Using Burdock for Health Purposes

You can also use burdock for skin issues, both from within and applied directly to the surface of the skin. It is also a safe herb to ingest with some knowledge. As a root vegetable, it is a wonderful addition to the diet for all ages. As a poultice, it is also safe for anyone who is old enough to understand what is being done to them and can indicate if the application becomes too hot or uncomfortable. As a tincture or decoction, it is noted by Herbalist Richo Cech, that burdock works a little more strongly, and should be combined with a diuretic herb such as dandelion to move the toxins to the urine and not out through the skin. Burdock seed tincture should not be used by the home herbalist due to its strong efficiency.

Burdock Cultivation

Burdock is a commonly found herb. It is often seen along waterways and usually in partial or shaded areas. Burdock grows best in alkaline soil, but this is not necessary for cultivation. Easily grown from seed, burdock is a biennial plant, that is directly sown in the garden, early in springtime. Stratification helps germination, but be aware that burdock has an incredibly high germination rate, so unless you have precious few seeds, stratification is not necessary.

For the least amount of problems, it is best to grow burdock in an area where it can self-seed freely. This will ensure endless crops of seeds and roots for years to come. Since it grows so well in a shady area, if you have a large tree on the side of your landscape, oftentimes this is the perfect spot to plant your burdock crop.

Harvesting Burdock 

Burdock has long been considered a vegetable in Asian cooking. Known as Gobo, you may have seen the root in your local grocers and not even known that it was what we Americans consider a common weed.

Burdock is a biennial, meaning that it grows for two years. The first year plants offer the roots. The seeds are harvested in the fall of the second year. They are contained in the familiar burrs that we all recognize. These are the ones our pets have unfortunately brought home tangled in their fur.

The burdock root is harvested in the first year. This is best done after moisture has been applied to the soil, as burdock has a very deep, large taproot. This taproot needs to be dug out with a spade or garden fork. Do not attempt to pull the root, it will usually break off part way down the root, and you will be left with a stub. It's aggravating and makes harvesting unpleasant.

Both seeds and roots can be dried for storage. Wash the roots very well to remove all loose dirt or sand before drying. The roots also need to be chopped or sliced before drying, as they become rock hard once dry.

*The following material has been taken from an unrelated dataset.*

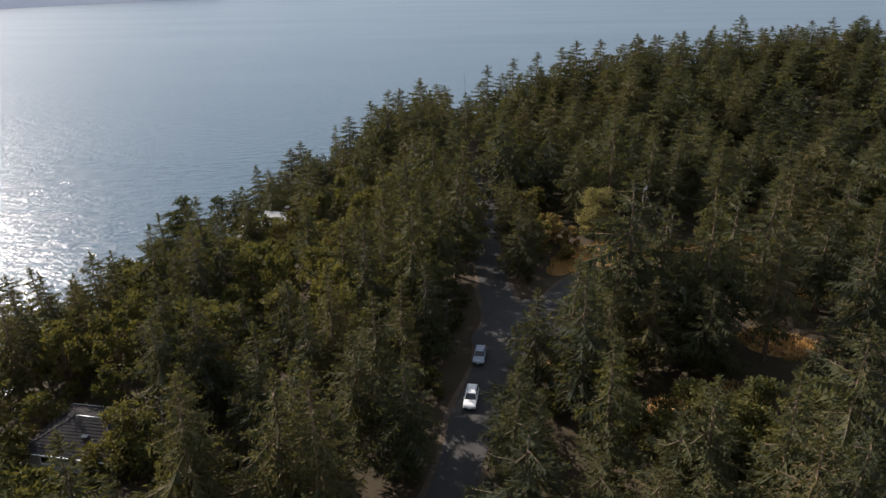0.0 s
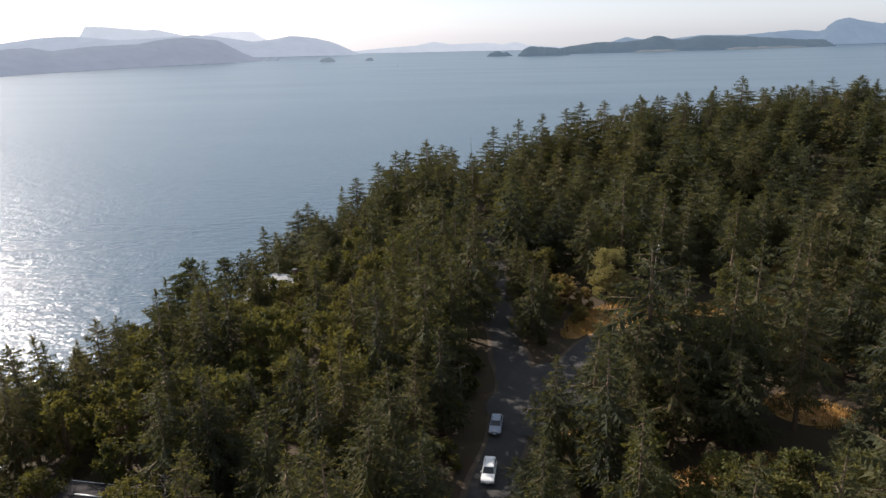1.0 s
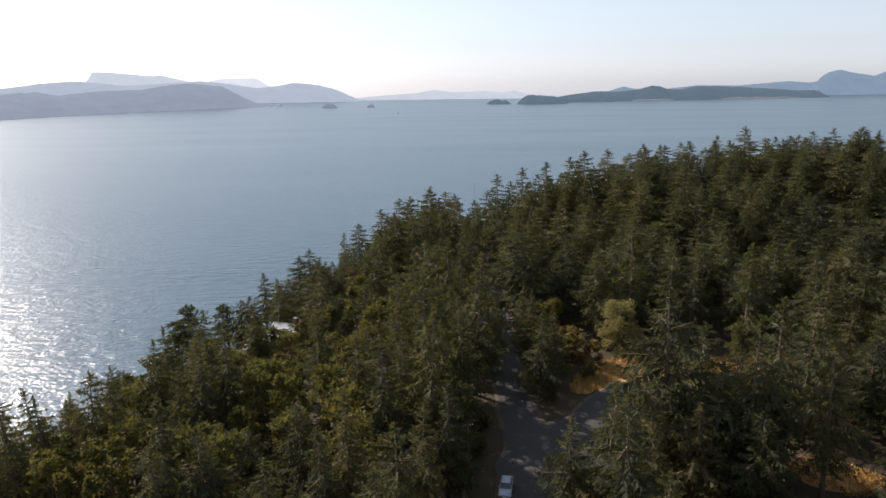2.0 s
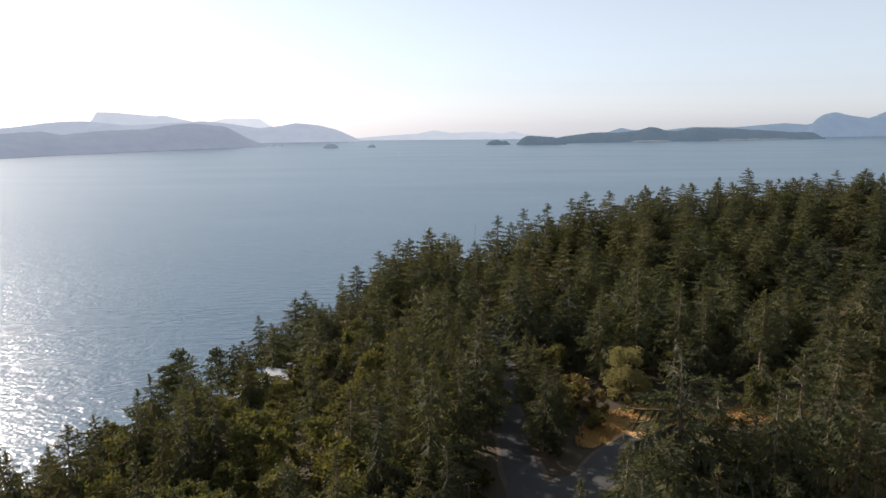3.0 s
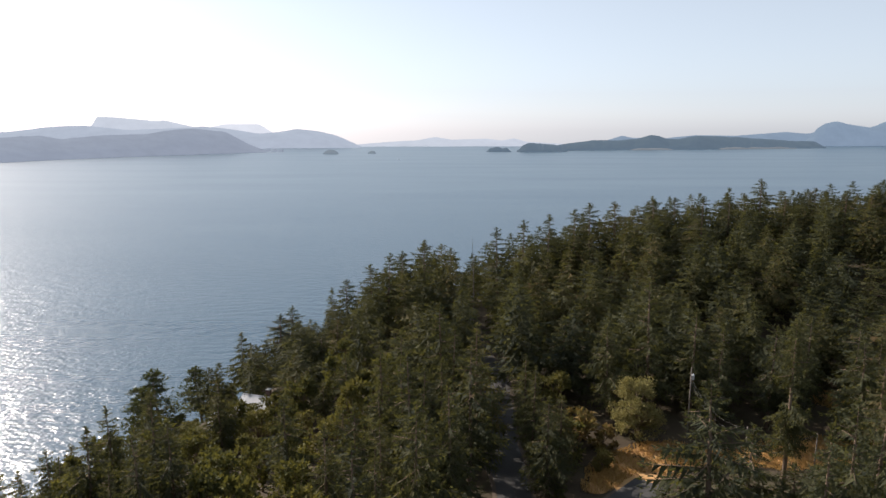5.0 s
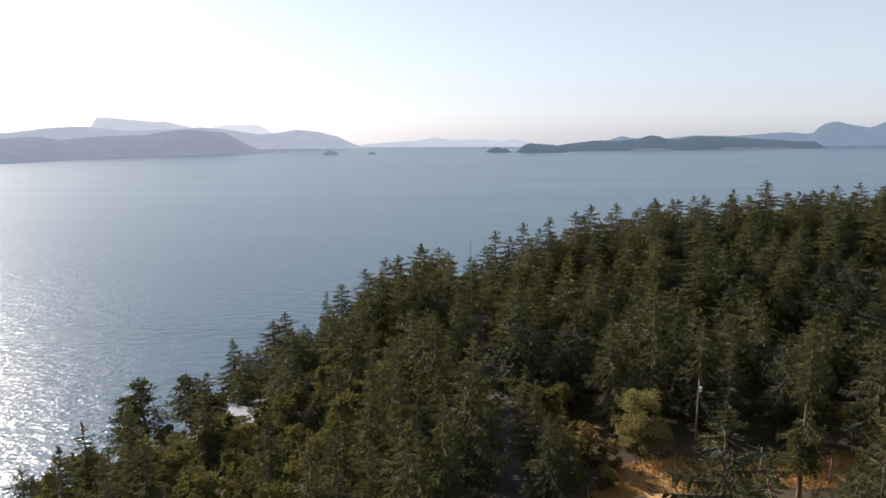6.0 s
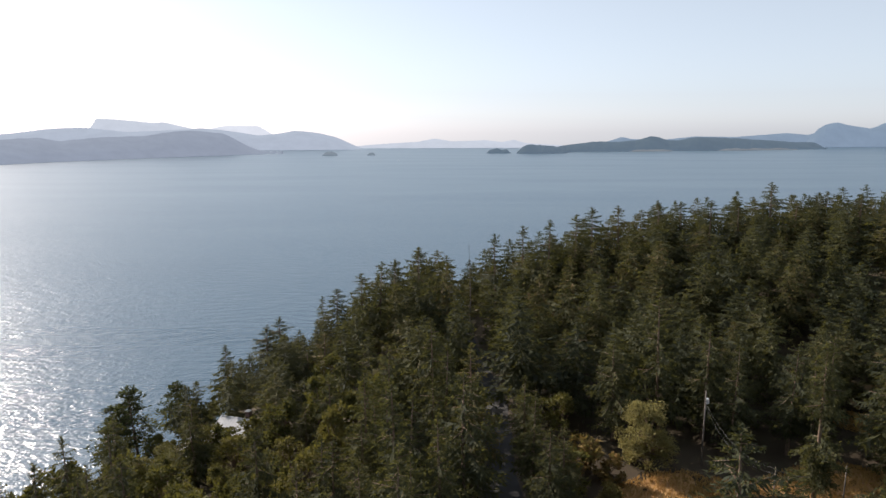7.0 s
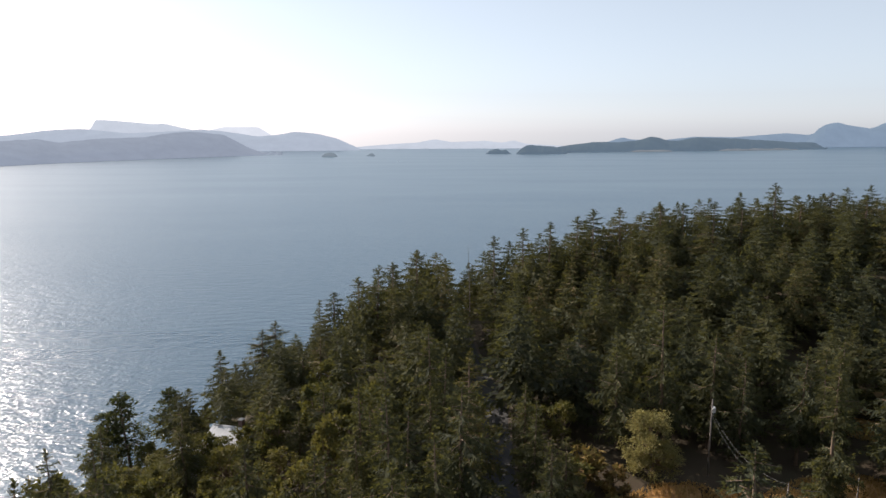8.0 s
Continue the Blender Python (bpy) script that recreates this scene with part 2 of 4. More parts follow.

Seeds should be removed from their prickly outer coating and then dried before storage. Look them over well for hidden insects. Do not use second-year burrs, as they will probably contain some insects. some insects.

Fresh burdock leaves (either first or second year) can be lightly steamed and then applied as a poultice to draw out infection and speed healing.

Storing

To store burdock, the fresh root is simply refrigerated or pickled for a nourishing food. The roots can be peeled and roasted with all fall vegetables, and the pickled gobo is delicious as a condiment. I like to combine gobo with my potatoes and then mash everything together. The roots add an earthy taste that is pleasant.

Burdock is also made into tinctures, infusions, salves and balms, and infused oils. Wildly useful, this herb is easy to grow and store.